Ray instead took a liking to new girl in the area Sandra Butler (Patricia Fuller), who liked to care for him, and they became engaged. As Ray recovered, his and Audrey's attraction grew and Audrey fell in love with him. Eventually, Dickie confronted Audrey and she admitted she no longer loved him, she had fallen for Ray. Feeling rejected, Dickie took revenge in telling Sandra what had been going on before he left the area. Ray was committed to Sandra however, and after stringing her along and effectively ending her marriage, he let her down and Audrey fled Weatherfield.

==Gary Bailey==

Gary Bailey was Elsie Tanner's (Pat Phoenix) nephew, the son of her sister Phyllis.

In June 1968, Linda Cheveski (Anne Cunningham) and Jenny Tanner (Mitzi Rogers) sent Gary to Weatherfield to keep Elsie company as her son Dennis (Philip Lowrie) had just moved to Bristol and she was now on her own. Gary arrived from down south where he had been staying for three months with his Auntie Ethel, who had recently suffered a nervous breakdown. Elsie had not seen Gary since he was 11 years old, and was interested to hear that although Gary's father was still alive, Phyllis was now on her third husband.

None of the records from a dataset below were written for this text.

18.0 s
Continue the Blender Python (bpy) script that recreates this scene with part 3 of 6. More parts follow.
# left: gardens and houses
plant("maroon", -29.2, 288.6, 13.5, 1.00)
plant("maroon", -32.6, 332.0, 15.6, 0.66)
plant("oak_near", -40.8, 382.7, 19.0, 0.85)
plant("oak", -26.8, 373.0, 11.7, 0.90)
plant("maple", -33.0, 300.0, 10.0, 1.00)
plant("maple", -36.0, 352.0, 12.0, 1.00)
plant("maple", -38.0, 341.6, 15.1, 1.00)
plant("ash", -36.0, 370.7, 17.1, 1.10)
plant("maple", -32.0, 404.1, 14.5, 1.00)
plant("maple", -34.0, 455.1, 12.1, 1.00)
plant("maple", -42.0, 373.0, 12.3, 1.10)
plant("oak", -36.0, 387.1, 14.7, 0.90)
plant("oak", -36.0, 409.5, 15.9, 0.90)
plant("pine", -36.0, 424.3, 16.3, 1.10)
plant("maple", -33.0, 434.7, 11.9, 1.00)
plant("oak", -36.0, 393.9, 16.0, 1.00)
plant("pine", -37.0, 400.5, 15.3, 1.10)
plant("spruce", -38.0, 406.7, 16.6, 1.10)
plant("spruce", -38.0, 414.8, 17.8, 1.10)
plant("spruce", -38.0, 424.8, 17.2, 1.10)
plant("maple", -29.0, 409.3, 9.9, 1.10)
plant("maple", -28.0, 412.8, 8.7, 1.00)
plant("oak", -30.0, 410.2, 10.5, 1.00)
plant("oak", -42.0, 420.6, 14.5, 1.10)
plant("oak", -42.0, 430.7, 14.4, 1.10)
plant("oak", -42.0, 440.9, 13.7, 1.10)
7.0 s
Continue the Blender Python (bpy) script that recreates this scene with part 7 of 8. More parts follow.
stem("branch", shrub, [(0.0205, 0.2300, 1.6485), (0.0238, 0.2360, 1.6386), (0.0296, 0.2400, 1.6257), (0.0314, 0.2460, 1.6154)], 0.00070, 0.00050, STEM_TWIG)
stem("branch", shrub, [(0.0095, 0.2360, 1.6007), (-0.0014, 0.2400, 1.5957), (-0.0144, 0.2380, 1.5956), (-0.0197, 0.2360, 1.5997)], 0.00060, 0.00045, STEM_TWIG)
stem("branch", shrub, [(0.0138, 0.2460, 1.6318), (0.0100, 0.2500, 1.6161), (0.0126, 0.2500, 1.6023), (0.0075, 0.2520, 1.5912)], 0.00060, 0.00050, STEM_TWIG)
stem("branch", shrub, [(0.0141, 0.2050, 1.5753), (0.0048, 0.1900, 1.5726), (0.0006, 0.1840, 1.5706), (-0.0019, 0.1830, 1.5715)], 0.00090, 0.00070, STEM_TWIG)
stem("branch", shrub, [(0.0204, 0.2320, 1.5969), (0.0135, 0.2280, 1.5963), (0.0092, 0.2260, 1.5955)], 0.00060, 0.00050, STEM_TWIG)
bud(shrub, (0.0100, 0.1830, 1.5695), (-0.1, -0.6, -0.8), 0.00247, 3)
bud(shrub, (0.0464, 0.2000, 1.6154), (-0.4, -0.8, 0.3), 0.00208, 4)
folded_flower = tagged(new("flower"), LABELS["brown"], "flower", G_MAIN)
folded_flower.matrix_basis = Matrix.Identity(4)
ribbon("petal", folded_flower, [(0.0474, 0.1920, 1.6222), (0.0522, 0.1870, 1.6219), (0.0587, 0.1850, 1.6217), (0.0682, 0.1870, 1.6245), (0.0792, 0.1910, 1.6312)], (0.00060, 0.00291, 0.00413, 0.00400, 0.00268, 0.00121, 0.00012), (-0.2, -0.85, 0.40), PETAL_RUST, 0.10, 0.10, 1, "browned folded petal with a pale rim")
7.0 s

Gary tried to interest the residents in investing; he made Stan Ogden (Bernard Youens) £8 by buying and selling a chair, but Elsie was not quite so impressed when he used £200 that she had loaned him to buy her a white Jaguar, as she could not drive. Gary left Weatherfield in the Jaguar a week later, before Elsie could sell it; she had crashed it into Ken Barlow's (William Roache) car while trying to get to grips with the vehicle. Gary had been with her, but bailed out as her reckless driving terrified him.

==Effie Spicer==

Effie Spicer is played by Ann Dyson. She moved into the new maisonettes that were built after the Glad Tidings Mission Hall was demolished in 1968. During her time on Coronation Street, she clashed on many occasions with her neighbour Ena Sharples (Violet Carson). Effie left the street in 1969.

==Alice Pickens==

Alice Pickens is played by Doris Hare. She appears in the series between 1968 and 1969. She became engaged to Albert Tatlock but the marriage was called off.